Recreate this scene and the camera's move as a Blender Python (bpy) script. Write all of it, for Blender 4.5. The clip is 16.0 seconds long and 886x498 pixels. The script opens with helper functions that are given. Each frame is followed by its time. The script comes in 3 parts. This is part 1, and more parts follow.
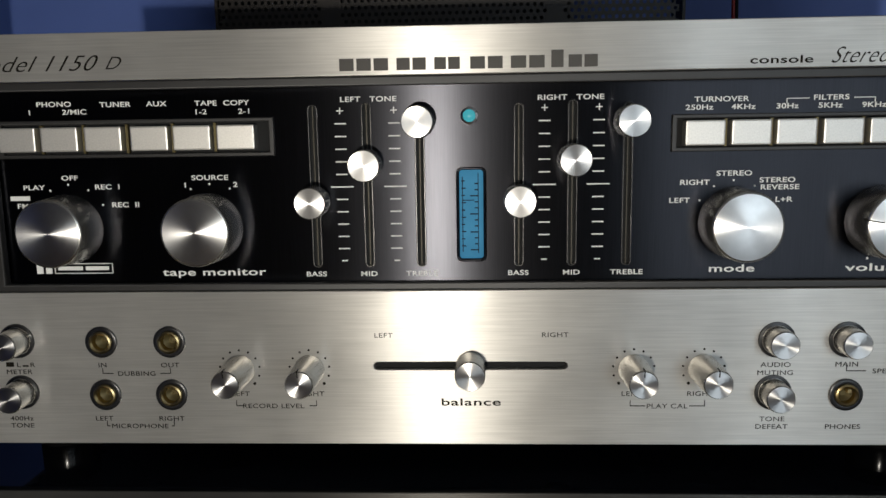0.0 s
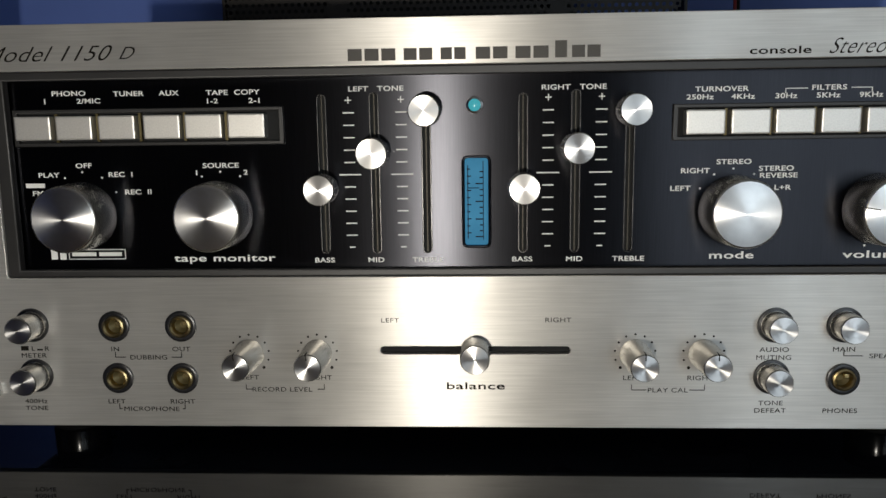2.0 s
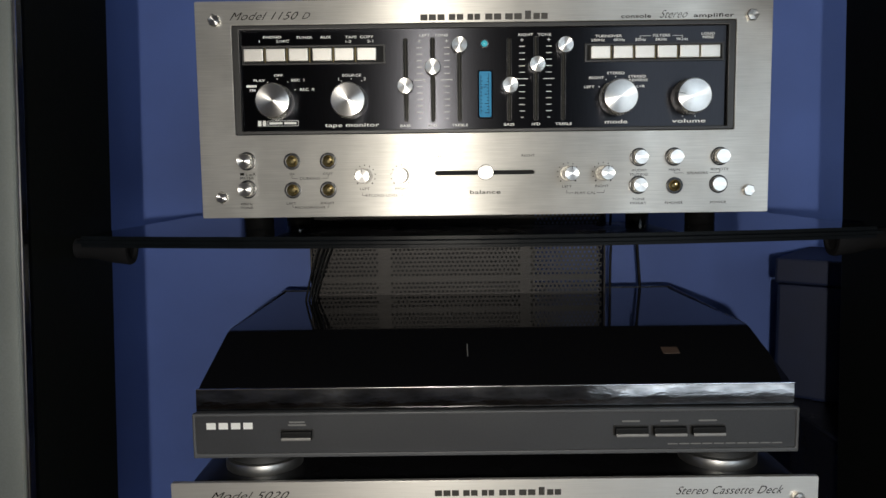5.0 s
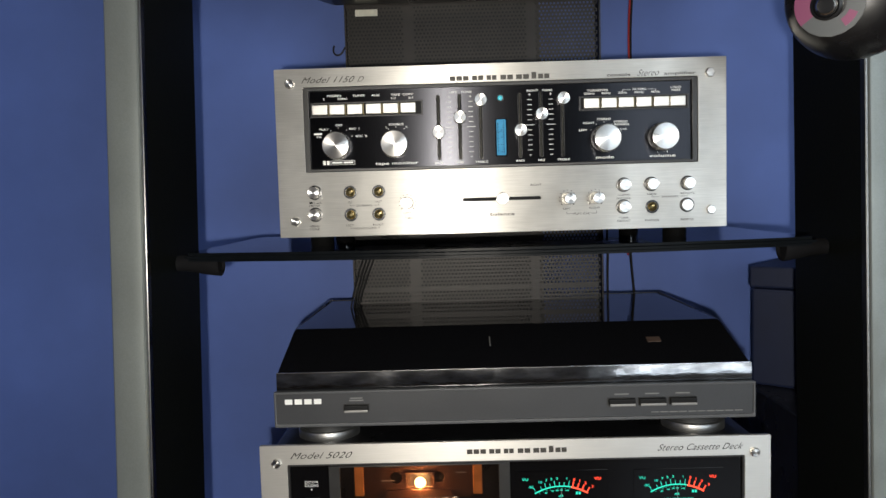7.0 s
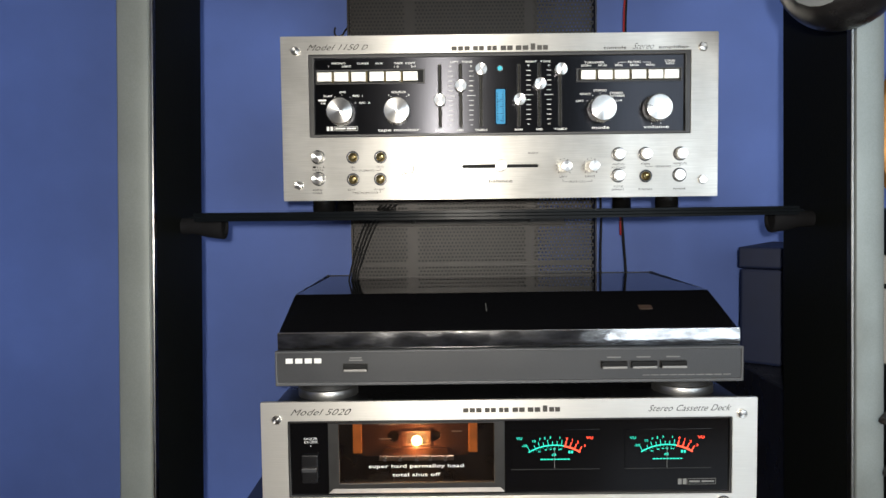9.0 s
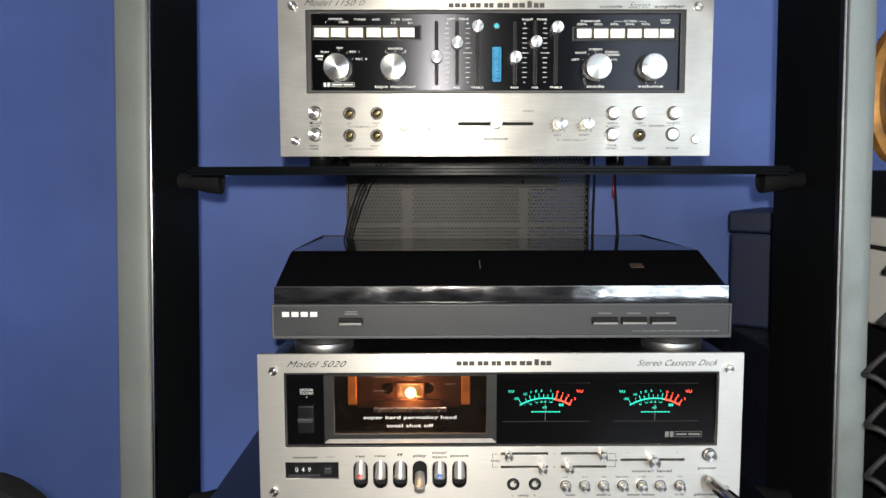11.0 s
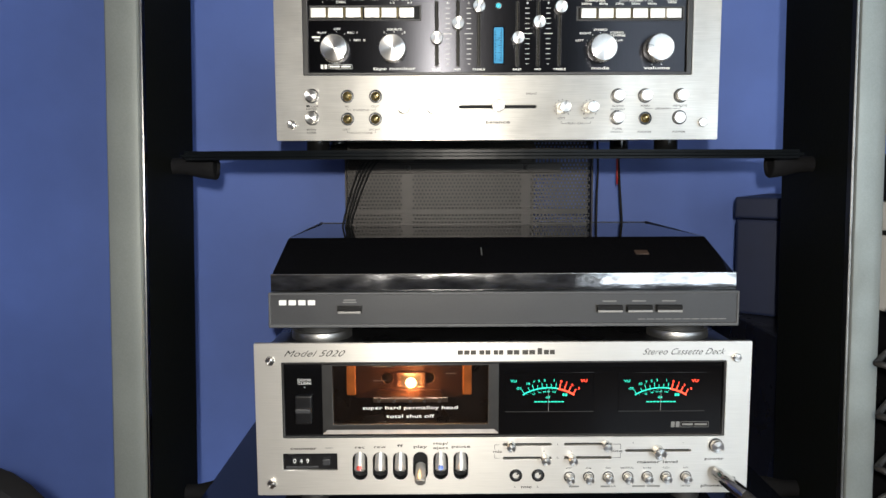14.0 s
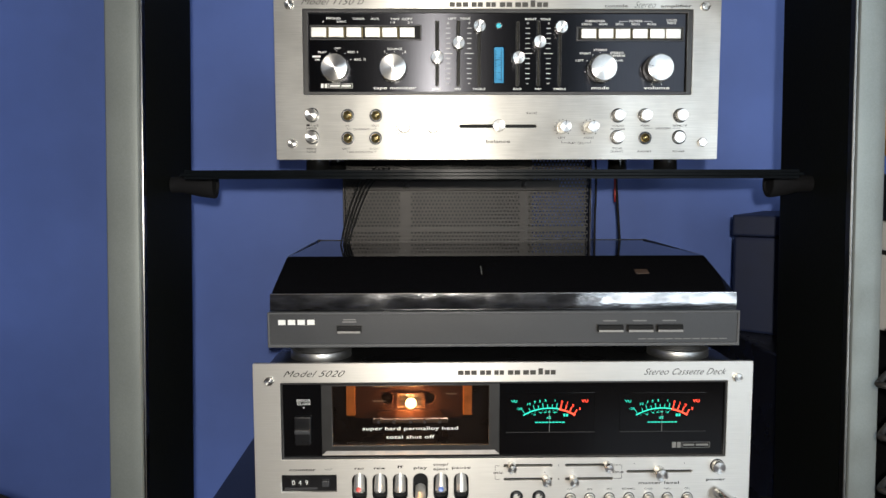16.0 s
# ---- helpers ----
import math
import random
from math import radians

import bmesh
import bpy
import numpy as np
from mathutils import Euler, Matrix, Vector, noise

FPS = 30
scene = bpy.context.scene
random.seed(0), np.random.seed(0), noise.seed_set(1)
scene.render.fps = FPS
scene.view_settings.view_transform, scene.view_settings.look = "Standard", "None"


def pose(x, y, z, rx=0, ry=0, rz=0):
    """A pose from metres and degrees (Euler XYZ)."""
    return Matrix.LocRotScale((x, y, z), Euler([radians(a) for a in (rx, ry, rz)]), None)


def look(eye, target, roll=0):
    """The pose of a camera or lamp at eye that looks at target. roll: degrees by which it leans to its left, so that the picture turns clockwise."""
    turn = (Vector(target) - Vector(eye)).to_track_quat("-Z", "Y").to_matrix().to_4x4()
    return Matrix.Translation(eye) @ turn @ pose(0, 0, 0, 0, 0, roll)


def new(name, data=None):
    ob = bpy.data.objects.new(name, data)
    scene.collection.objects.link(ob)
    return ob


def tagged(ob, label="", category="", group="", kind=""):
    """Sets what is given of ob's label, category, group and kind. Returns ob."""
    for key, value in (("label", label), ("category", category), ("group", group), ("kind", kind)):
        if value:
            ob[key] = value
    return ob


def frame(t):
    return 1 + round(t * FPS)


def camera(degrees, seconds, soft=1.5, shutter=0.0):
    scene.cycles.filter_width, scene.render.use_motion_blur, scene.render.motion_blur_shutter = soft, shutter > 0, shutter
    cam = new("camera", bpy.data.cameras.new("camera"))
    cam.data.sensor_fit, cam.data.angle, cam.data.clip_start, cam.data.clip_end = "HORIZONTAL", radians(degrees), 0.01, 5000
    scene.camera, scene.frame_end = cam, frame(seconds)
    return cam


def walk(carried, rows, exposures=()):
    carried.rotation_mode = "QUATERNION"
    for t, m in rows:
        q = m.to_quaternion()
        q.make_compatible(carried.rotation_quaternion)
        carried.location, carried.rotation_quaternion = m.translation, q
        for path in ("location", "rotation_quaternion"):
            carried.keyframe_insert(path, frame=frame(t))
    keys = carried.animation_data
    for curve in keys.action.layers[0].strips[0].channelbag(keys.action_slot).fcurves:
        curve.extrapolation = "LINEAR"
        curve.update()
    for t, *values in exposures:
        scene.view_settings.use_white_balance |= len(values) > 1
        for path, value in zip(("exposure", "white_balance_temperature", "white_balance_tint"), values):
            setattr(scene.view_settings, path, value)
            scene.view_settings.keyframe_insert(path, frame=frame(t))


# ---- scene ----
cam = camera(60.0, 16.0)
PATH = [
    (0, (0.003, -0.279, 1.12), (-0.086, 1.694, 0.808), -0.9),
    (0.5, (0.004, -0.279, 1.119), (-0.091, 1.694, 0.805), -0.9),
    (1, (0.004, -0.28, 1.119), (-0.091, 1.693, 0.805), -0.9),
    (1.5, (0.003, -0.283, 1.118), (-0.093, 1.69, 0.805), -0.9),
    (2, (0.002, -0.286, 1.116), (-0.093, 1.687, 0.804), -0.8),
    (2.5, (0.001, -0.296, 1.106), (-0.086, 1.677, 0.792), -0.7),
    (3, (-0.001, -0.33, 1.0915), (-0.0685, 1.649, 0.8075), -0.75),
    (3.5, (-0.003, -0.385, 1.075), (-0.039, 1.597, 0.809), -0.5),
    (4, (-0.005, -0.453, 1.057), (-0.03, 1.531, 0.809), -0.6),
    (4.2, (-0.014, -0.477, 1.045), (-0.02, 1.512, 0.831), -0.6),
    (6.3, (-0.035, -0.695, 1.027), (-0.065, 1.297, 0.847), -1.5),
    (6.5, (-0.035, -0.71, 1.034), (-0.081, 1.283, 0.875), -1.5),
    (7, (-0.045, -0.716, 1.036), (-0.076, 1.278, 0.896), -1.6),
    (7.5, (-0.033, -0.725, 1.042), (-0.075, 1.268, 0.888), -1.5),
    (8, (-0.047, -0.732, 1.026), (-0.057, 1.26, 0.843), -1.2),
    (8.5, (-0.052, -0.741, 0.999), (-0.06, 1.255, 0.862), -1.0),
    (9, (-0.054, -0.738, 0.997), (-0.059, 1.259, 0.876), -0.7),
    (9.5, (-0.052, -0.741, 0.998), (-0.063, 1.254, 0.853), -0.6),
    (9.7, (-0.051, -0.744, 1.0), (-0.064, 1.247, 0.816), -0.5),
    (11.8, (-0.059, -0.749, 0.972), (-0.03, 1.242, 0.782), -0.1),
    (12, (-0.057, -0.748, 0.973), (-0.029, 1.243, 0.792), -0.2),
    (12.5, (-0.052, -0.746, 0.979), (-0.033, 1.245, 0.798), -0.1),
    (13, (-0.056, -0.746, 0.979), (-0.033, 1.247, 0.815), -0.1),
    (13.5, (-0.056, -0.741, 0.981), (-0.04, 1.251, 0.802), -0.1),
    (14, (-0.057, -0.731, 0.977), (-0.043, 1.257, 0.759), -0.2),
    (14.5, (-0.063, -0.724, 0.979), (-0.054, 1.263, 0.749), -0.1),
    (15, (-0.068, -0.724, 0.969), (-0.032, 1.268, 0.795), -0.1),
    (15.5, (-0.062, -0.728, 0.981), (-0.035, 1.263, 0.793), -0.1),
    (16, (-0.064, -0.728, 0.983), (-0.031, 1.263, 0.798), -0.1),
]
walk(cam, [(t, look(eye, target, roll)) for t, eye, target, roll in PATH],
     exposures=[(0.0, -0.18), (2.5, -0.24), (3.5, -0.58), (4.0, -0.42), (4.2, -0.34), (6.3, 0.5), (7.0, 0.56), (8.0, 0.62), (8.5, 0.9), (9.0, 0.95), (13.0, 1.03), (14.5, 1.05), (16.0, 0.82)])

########

### Exercise brief
Write the lines above out again exactly, without any of their pictures.

### Exercise response
Recreate this scene and the camera's move as a Blender Python (bpy) script. Write all of it, for Blender 4.5. The clip is 16.0 seconds long and 886x498 pixels. The script opens with helper functions that are given. Each frame is followed by its time. The script comes in 3 parts. This is part 1, and more parts follow.
0.0 s
2.0 s
5.0 s
7.0 s
9.0 s
11.0 s
14.0 s
16.0 s
# ---- helpers ----
import math
import random
from math import radians

import bmesh
import bpy
import numpy as np
from mathutils import Euler, Matrix, Vector, noise

FPS = 30
scene = bpy.context.scene
random.seed(0), np.random.seed(0), noise.seed_set(1)
scene.render.fps = FPS
scene.view_settings.view_transform, scene.view_settings.look = "Standard", "None"


def pose(x, y, z, rx=0, ry=0, rz=0):
    """A pose from metres and degrees (Euler XYZ)."""
    return Matrix.LocRotScale((x, y, z), Euler([radians(a) for a in (rx, ry, rz)]), None)


def look(eye, target, roll=0):
    """The pose of a camera or lamp at eye that looks at target. roll: degrees by which it leans to its left, so that the picture turns clockwise."""
    turn = (Vector(target) - Vector(eye)).to_track_quat("-Z", "Y").to_matrix().to_4x4()
    return Matrix.Translation(eye) @ turn @ pose(0, 0, 0, 0, 0, roll)


def new(name, data=None):
    ob = bpy.data.objects.new(name, data)
    scene.collection.objects.link(ob)
    return ob


def tagged(ob, label="", category="", group="", kind=""):
    """Sets what is given of ob's label, category, group and kind. Returns ob."""
    for key, value in (("label", label), ("category", category), ("group", group), ("kind", kind)):
        if value:
            ob[key] = value
    return ob


def frame(t):
    return 1 + round(t * FPS)


def camera(degrees, seconds, soft=1.5, shutter=0.0):
    scene.cycles.filter_width, scene.render.use_motion_blur, scene.render.motion_blur_shutter = soft, shutter > 0, shutter
    cam = new("camera", bpy.data.cameras.new("camera"))
    cam.data.sensor_fit, cam.data.angle, cam.data.clip_start, cam.data.clip_end = "HORIZONTAL", radians(degrees), 0.01, 5000
    scene.camera, scene.frame_end = cam, frame(seconds)
    return cam


def walk(carried, rows, exposures=()):
    carried.rotation_mode = "QUATERNION"
    for t, m in rows:
        q = m.to_quaternion()
        q.make_compatible(carried.rotation_quaternion)
        carried.location, carried.rotation_quaternion = m.translation, q
        for path in ("location", "rotation_quaternion"):
            carried.keyframe_insert(path, frame=frame(t))
    keys = carried.animation_data
    for curve in keys.action.layers[0].strips[0].channelbag(keys.action_slot).fcurves:
        curve.extrapolation = "LINEAR"
        curve.update()
    for t, *values in exposures:
        scene.view_settings.use_white_balance |= len(values) > 1
        for path, value in zip(("exposure", "white_balance_temperature", "white_balance_tint"), values):
            setattr(scene.view_settings, path, value)
            scene.view_settings.keyframe_insert(path, frame=frame(t))


# ---- scene ----
cam = camera(60.0, 16.0)
PATH = [
    (0, (0.003, -0.279, 1.12), (-0.086, 1.694, 0.808), -0.9),
    (0.5, (0.004, -0.279, 1.119), (-0.091, 1.694, 0.805), -0.9),
    (1, (0.004, -0.28, 1.119), (-0.091, 1.693, 0.805), -0.9),
    (1.5, (0.003, -0.283, 1.118), (-0.093, 1.69, 0.805), -0.9),
    (2, (0.002, -0.286, 1.116), (-0.093, 1.687, 0.804), -0.8),
    (2.5, (0.001, -0.296, 1.106), (-0.086, 1.677, 0.792), -0.7),
    (3, (-0.001, -0.33, 1.0915), (-0.0685, 1.649, 0.8075), -0.75),
    (3.5, (-0.003, -0.385, 1.075), (-0.039, 1.597, 0.809), -0.5),
    (4, (-0.005, -0.453, 1.057), (-0.03, 1.531, 0.809), -0.6),
    (4.2, (-0.014, -0.477, 1.045), (-0.02, 1.512, 0.831), -0.6),
    (6.3, (-0.035, -0.695, 1.027), (-0.065, 1.297, 0.847), -1.5),
    (6.5, (-0.035, -0.71, 1.034), (-0.081, 1.283, 0.875), -1.5),
    (7, (-0.045, -0.716, 1.036), (-0.076, 1.278, 0.896), -1.6),
    (7.5, (-0.033, -0.725, 1.042), (-0.075, 1.268, 0.888), -1.5),
    (8, (-0.047, -0.732, 1.026), (-0.057, 1.26, 0.843), -1.2),
    (8.5, (-0.052, -0.741, 0.999), (-0.06, 1.255, 0.862), -1.0),
    (9, (-0.054, -0.738, 0.997), (-0.059, 1.259, 0.876), -0.7),
    (9.5, (-0.052, -0.741, 0.998), (-0.063, 1.254, 0.853), -0.6),
    (9.7, (-0.051, -0.744, 1.0), (-0.064, 1.247, 0.816), -0.5),
    (11.8, (-0.059, -0.749, 0.972), (-0.03, 1.242, 0.782), -0.1),
    (12, (-0.057, -0.748, 0.973), (-0.029, 1.243, 0.792), -0.2),
    (12.5, (-0.052, -0.746, 0.979), (-0.033, 1.245, 0.798), -0.1),
    (13, (-0.056, -0.746, 0.979), (-0.033, 1.247, 0.815), -0.1),
    (13.5, (-0.056, -0.741, 0.981), (-0.04, 1.251, 0.802), -0.1),
    (14, (-0.057, -0.731, 0.977), (-0.043, 1.257, 0.759), -0.2),
    (14.5, (-0.063, -0.724, 0.979), (-0.054, 1.263, 0.749), -0.1),
    (15, (-0.068, -0.724, 0.969), (-0.032, 1.268, 0.795), -0.1),
    (15.5, (-0.062, -0.728, 0.981), (-0.035, 1.263, 0.793), -0.1),
    (16, (-0.064, -0.728, 0.983), (-0.031, 1.263, 0.798), -0.1),
]
walk(cam, [(t, look(eye, target, roll)) for t, eye, target, roll in PATH],
     exposures=[(0.0, -0.18), (2.5, -0.24), (3.5, -0.58), (4.0, -0.42), (4.2, -0.34), (6.3, 0.5), (7.0, 0.56), (8.0, 0.62), (8.5, 0.9), (9.0, 0.95), (13.0, 1.03), (14.5, 1.05), (16.0, 0.82)])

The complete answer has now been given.